To give my fellow critics and creators a break, we are constantly on the defensive for a good reason. The consequences of this behavior is weighty and under-discussed, for sure, but so far is the best strategy for survival people could come up with.
Instead, I want to encourage and challenge people in established positions in the industry to learn more about our house and the people who are in it, and understanding how we came here and the particular pressures we face. In a way, you have to build trust first before you can fully engage. This takes time, you have to hang around and reference their work and show in more than just words that you actually know their thoughts and positions and value them. I know this seems like a tall order since we are constantly putting out writing and constantly bickering on Twitter, but, as the metaphor stands, it’s our house.
Right now, many of us see the media and other thinkers profiting off of our work and culture. Twitter is milked for topics to discuss, but the progenitors of those conversations won’t ever be asked to write for a fair rate. People will give talks that reference or combat our ideas, but we won’t be invited to give talks for a fair wage. We spend countless hours raising awareness and battling the sludge of the industry others profit from, but we won’t be given awards, recognition, jobs, or anything. And that’s sad, it’s a series of missed opportunities.

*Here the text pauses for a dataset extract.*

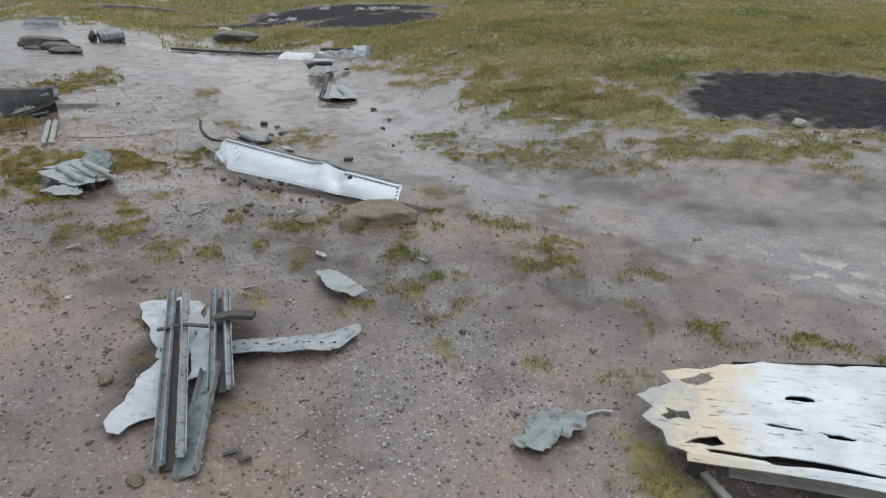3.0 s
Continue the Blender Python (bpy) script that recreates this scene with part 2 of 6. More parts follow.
    moss = mix(n, l, 0.7, moss, ramp(n, l, fine, [(0.3, grey(0.45)), (0.6, grey(1.15))]), "MULTIPLY")
    col = mix(n, l, attr("grass"), col, moss)
    stream = mix(n, l, 0.14, col, (0.240, 0.220, 0.206))
    stream = mix(n, l, 0.8, stream, ramp(n, l, fine, [(0.34, grey(0.62)), (0.50, grey(1.0)), (0.66, grey(1.25))]), "MULTIPLY")
    col = mix(n, l, attr("wet"), col, stream)
    # soil mask: dark soil plus shade painted under the wreckage
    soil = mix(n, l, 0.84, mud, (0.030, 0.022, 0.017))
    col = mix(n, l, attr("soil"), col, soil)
    l.new(col, b.inputs["Base Color"])
    rough = mix(n, l, attr("wet"), ramp(n, l, mid, [(0.3, grey(0.10)), (0.7, grey(0.32))]), ramp(n, l, mid, [(0.50, grey(0.04)), (0.64, grey(0.24))]))
    rough = mix(n, l, attr("soil"), rough, grey(0.6))
    rough = mix(n, l, attr("grass"), rough, grey(0.85))
    rough = mix(n, l, attr("peat"), rough, grey(0.95))
    l.new(rough, b.inputs["Roughness"])
    hm = mix(n, l, attr("wet"), mix(n, l, 0.5, fine, grit[1].outputs["Distance"]), grey(0.5))
    p = bump(n, l, b, hm, 0.55, 0.007)
    bump(n, l, b, mix(n, l, attr("wet"), mid, grey(0.5)), 0.4, 0.016, p)
    b.inputs["Specular IOR Level"].default_value = 0.5
    spec = mix(n, l, attr("peat"), mix(n, l, attr("soil"), mix(n, l, attr("wet"), grey(0.6), grey(0.9)), grey(0.15)), grey(0.08))
    l.new(spec, b.inputs["Specular IOR Level"])
    return m


M_GROUND = make_ground_material()


def make_blade_material(name, low, high, dry, deep=0.12, thin=0.42):
    m, n, l, b = material(name)
    a = n.new("ShaderNodeAttribute")
    a.attribute_name = "tone"
    col = ramp(n, l, a.outputs["Fac"], [(0.0, low), (0.45, high), (1.0, dry)])
    col = mix(n, l, 0.9, col, ramp(n, l, tex_noise(n, l, 7, 6, 0.75), [(0.32, grey(deep)), (0.50, grey(0.80)), (0.68, grey(1.2))]), "MULTIPLY")
    l.new(col, b.inputs["Base Color"])
    b.inputs["Roughness"].default_value = 0.6
    if thin:
        through_light, both = n.new("ShaderNodeBsdfTranslucent"), n.new("ShaderNodeMixShader")
        l.new(col, through_light.inputs["Color"])
        both.inputs["Fac"].default_value = thin
        l.new(b.outputs["BSDF"], both.inputs[1])
        l.new(through_light.outputs["BSDF"], both.inputs[2])
        l.new(both.outputs["Shader"], n["Material Output"].inputs["Surface"])
    return m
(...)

I know that to people on the outside, radical creators and critics seem unapproachable and out of touch. We want everything of yours to burn down while we redistribute the remaining resources. But really, what I think is going on, is we’ve have a growth of talent and no room made for them, and the pushback against them only gets stronger. There are already interlopers, the ones who show up to our scrappy events, or link our articles, or RT us. Believe me, we see who is involved and who doesn’t seem to bother themselves to show up in non-confrontational ways. I know there are many people who want to reach out, be involved. Get to know us as people, as comrades, and I think we can change things, together, with our powers combined.